WHAT YOU SHOULD DO:
Write each line of the material exactly as given, from the top through the line that contains "of a camera", and omit all pictures.
>> START DATA SEGMENT
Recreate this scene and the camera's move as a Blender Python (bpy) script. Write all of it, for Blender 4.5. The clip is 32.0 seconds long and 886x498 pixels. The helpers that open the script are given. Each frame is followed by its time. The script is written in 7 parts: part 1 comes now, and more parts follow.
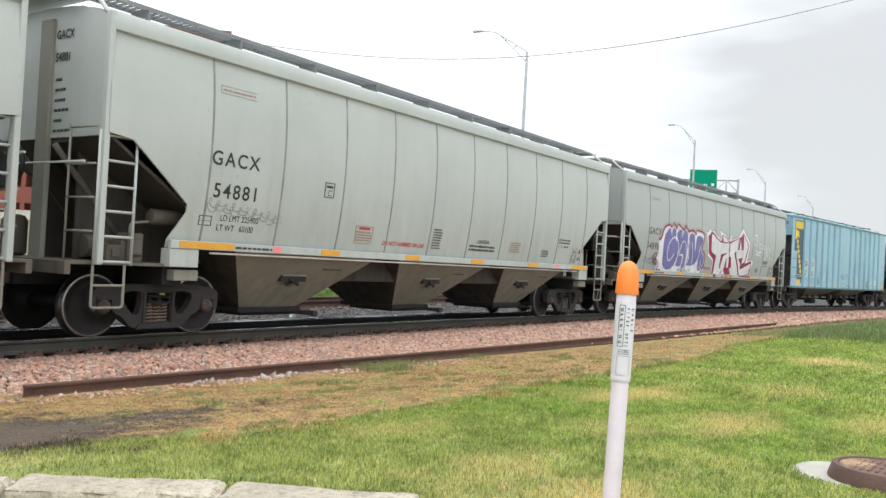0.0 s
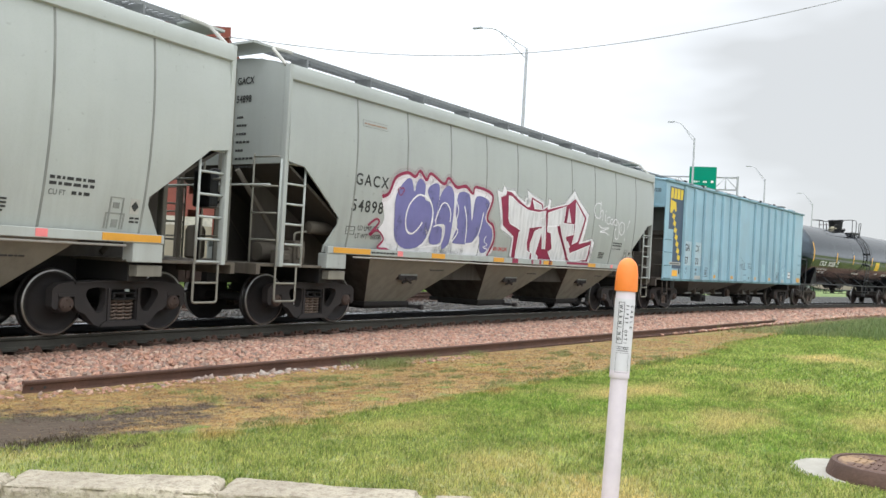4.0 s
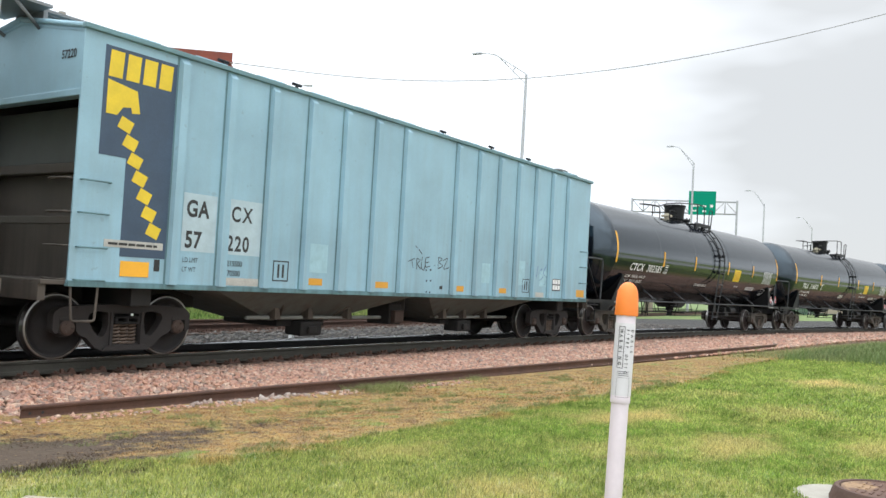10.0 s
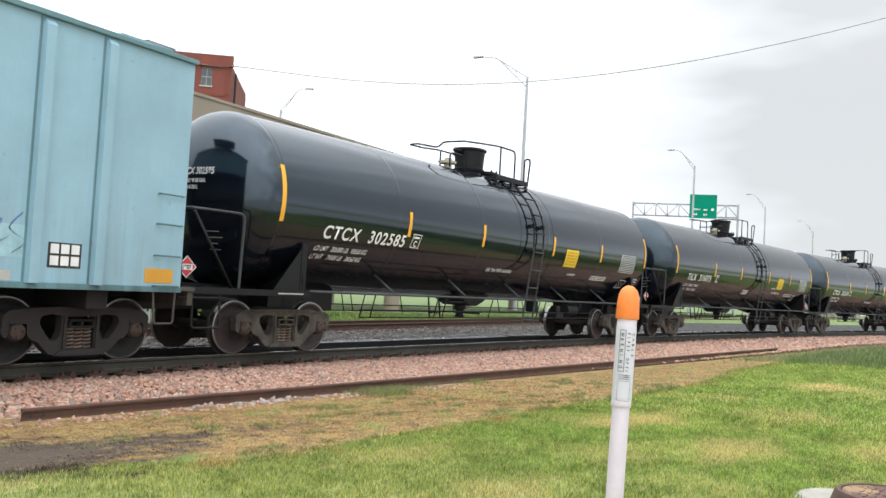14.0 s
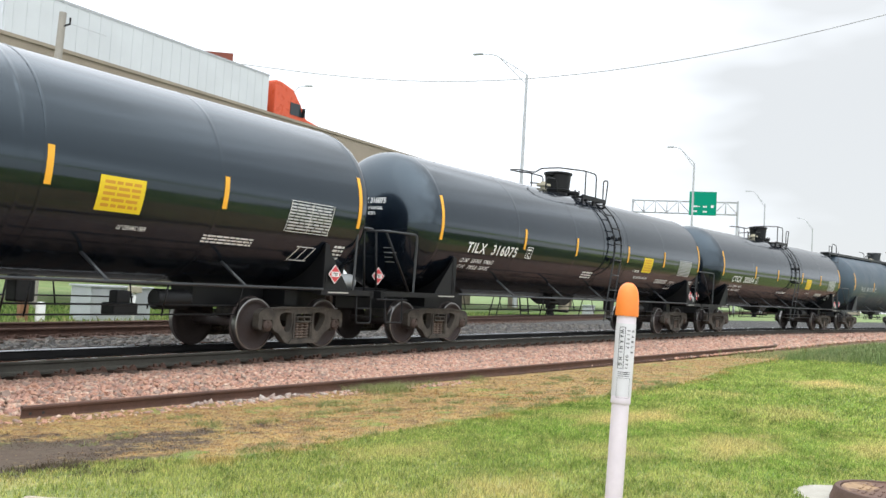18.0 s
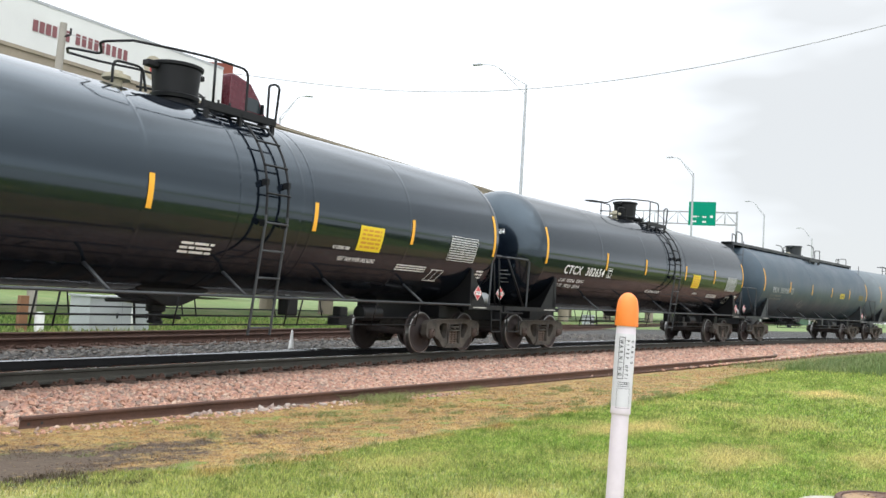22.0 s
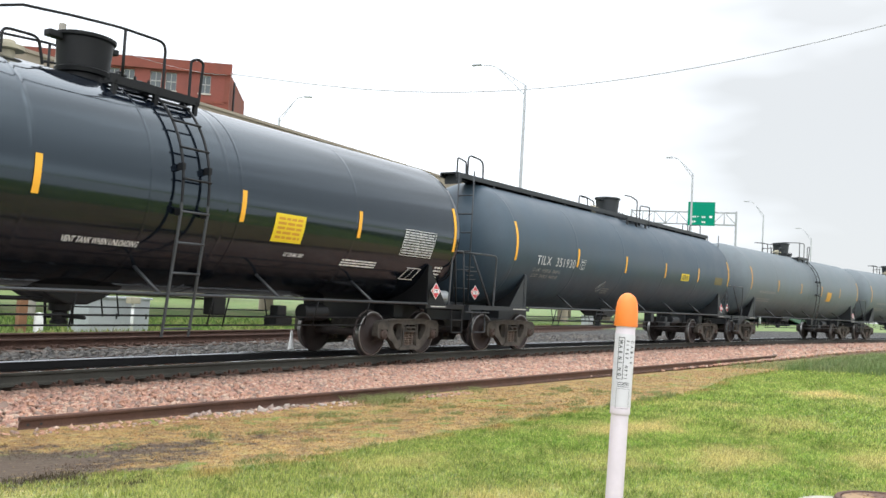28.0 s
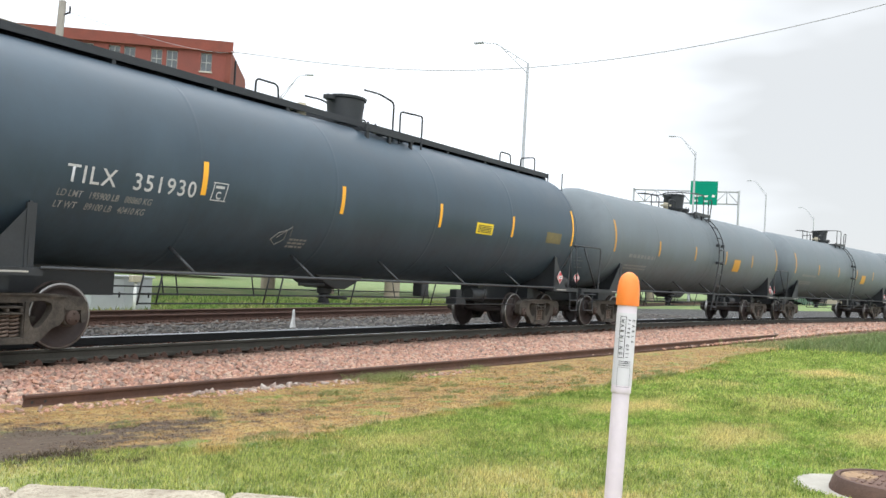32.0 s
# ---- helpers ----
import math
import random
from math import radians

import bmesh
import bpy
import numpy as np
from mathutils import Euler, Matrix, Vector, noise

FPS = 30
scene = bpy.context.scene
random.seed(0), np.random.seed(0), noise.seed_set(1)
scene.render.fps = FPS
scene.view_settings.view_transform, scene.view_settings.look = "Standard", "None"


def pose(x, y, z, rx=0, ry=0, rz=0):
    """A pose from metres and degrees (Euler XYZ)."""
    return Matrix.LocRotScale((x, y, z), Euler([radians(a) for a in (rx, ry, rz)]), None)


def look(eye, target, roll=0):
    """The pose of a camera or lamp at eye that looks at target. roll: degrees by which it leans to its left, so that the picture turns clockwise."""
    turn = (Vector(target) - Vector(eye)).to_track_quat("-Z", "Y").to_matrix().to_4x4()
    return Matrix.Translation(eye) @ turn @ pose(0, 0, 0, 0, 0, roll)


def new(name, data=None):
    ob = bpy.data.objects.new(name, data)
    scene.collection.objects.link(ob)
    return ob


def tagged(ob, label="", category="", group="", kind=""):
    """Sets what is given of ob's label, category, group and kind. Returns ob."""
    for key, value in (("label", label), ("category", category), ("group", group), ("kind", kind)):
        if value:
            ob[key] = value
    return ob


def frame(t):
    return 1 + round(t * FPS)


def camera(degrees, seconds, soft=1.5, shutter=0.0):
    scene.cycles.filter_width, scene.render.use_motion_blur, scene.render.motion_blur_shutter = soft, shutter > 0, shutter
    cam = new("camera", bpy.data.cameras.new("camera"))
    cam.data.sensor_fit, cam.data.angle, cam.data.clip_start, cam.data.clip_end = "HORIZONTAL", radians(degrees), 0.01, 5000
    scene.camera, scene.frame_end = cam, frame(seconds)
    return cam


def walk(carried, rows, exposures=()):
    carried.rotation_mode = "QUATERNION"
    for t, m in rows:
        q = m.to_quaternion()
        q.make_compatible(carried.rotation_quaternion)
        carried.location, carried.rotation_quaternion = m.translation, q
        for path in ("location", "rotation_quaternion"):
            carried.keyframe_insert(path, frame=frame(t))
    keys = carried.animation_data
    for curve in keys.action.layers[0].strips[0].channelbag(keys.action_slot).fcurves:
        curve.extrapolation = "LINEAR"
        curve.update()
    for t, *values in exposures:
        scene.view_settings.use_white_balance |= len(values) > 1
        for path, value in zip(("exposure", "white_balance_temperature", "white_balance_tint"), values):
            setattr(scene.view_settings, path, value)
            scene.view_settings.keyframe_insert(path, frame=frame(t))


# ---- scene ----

# ---------------------------------------------------------------- camera
EYE = (0.0, 0.0, 1.282)
# The near track bends gently to the right: a circle through (8, TRACK_Y) that heads away from the lawn there, then swings back.
TRACK_Y, BEND, HEADING, GRADE = 12.146, 1 / 272.6, 0.0737, 0.0053


def on_track(s):
    """The track's centre line at a distance s along it (s = x = 8 abreast of the lawn): x, y and heading."""
    u = min(max(s, -140.0), 210.0) - 8
    h = HEADING - BEND * u
    e = s - 8 - u
    return 8 + (math.sin(HEADING) - math.sin(h)) / BEND + e * math.cos(h), TRACK_Y + (math.cos(h) - math.cos(HEADING)) / BEND + e * math.sin(h), h


def track_y(x):
    """The centre line's y abreast of x, on the stretch beside the lawn."""
    a = math.sin(HEADING) - (min(max(x, -120.0), 170.0) - 8) * BEND
    return TRACK_Y + (math.sqrt(1 - a * a) - math.cos(HEADING)) / BEND


def climb(x):
    """Height of the rail heads; their slight climb is fitted to the camera's view."""
    return GRADE * (min(max(x, -60.0), 120.0) - 8)


AIM = [
    (0, -52.962, 1.187, -3.223), (0.5, -52.981, 1.551, -3.262), (1, -52.988, 1.954, -3.23), (1.5, -53, 1.623, -3.279),
    (2, -52.982, 1.44, -3.281), (2.5, -52.997, 1.371, -3.303), (4.5, -53.005, 0.915, -3.288), (5, -53.019, 1.074, -3.293),
    (5.5, -53.028, 1.207, -3.29), (6, -53.004, 1.437, -3.296), (6.5, -52.985, 1.647, -3.287), (7, -52.986, 1.975, -3.357),
    (7.5, -52.977, 2.287, -3.331), (8, -52.967, 2.361, -3.328), (8.5, -52.968, 2.463, -3.322), (9, -52.988, 2.495, -3.253),
    (9.5, -53.021, 2.429, -3.323), (10, -53.009, 2.604, -3.308), (10.5, -52.983, 2.571, -3.273), (11, -52.974, 1.808, -3.244),
    (11.5, -52.987, 1.306, -3.288), (12, -52.992, 1.841, -3.341), (12.5, -52.97, 2.534, -3.337), (13, -52.968, 2.92, -3.324),
    (13.5, -52.951, 2.768, -3.333), (14, -52.947, 2.822, -3.363), (14.5, -52.959, 2.972, -3.328), (16.5, -52.949, 2.879, -3.294),
    (17, -52.944, 2.802, -3.296), (17.5, -52.955, 2.708, -3.291), (18, -52.975, 2.631, -3.334), (18.5, -52.976, 2.759, -3.375),
    (19, -53.005, 2.92, -3.377), (19.5, -53.009, 2.995, -3.412), (20, -52.995, 2.912, -3.416), (20.5, -52.957, 2.846, -3.367),
    (21, -52.968, 2.995, -3.338), (21.5, -52.975, 3.156, -3.334), (22, -53.008, 3.312, -3.34), (22.5, -53.058, 3.637, -3.385),
    (23, -53.038, 3.854, -3.324), (23.5, -53.037, 3.789, -3.351), (24, -53.04, 3.76, -3.351), (24.5, -53.022, 3.642, -3.368),
    (25, -53.006, 3.655, -3.392), (25.5, -53.017, 3.637, -3.396), (27.5, -53.014, 3.709, -3.339), (28, -53.047, 3.341, -3.293),
    (28.5, -53.017, 2.787, -3.262), (29, -52.964, 1.606, -3.19), (29.5, -52.938, 0.456, -3.16), (30, -52.952, 1.113, -3.242),
    (30.5, -52.925, 1.5, -3.296), (31, -52.933, 1.88, -3.338), (31.5, -52.944, 1.783, -3.351), (32, -52.92, 1.911, -3.361),
]
cam = camera(55.18, 32.0)
walk(cam, [(t, pose(*EYE, 90 + pitch, roll, yaw)) for t, yaw, pitch, roll in AIM],
     ((0.0, 0.0), (2.5, -0.02), (5.0, -0.10), (6.0, -0.14), (7.5, -0.12), (9.0, -0.05), (11.0, -0.02), (14.0, -0.03), (17.0, 0.09), (19.0, 0.07), (25.5, 0.10), (30.0, 0.07), (32.0, 0.06)))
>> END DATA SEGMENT
SOLUTION:
Recreate this scene and the camera's move as a Blender Python (bpy) script. Write all of it, for Blender 4.5. The clip is 32.0 seconds long and 886x498 pixels. The helpers that open the script are given. Each frame is followed by its time. The script is written in 7 parts: part 1 comes now, and more parts follow.
0.0 s
4.0 s
10.0 s
14.0 s
18.0 s
22.0 s
28.0 s
32.0 s
# ---- helpers ----
import math
import random
from math import radians

import bmesh
import bpy
import numpy as np
from mathutils import Euler, Matrix, Vector, noise

FPS = 30
scene = bpy.context.scene
random.seed(0), np.random.seed(0), noise.seed_set(1)
scene.render.fps = FPS
scene.view_settings.view_transform, scene.view_settings.look = "Standard", "None"


def pose(x, y, z, rx=0, ry=0, rz=0):
    """A pose from metres and degrees (Euler XYZ)."""
    return Matrix.LocRotScale((x, y, z), Euler([radians(a) for a in (rx, ry, rz)]), None)


def look(eye, target, roll=0):
    """The pose of a camera or lamp at eye that looks at target. roll: degrees by which it leans to its left, so that the picture turns clockwise."""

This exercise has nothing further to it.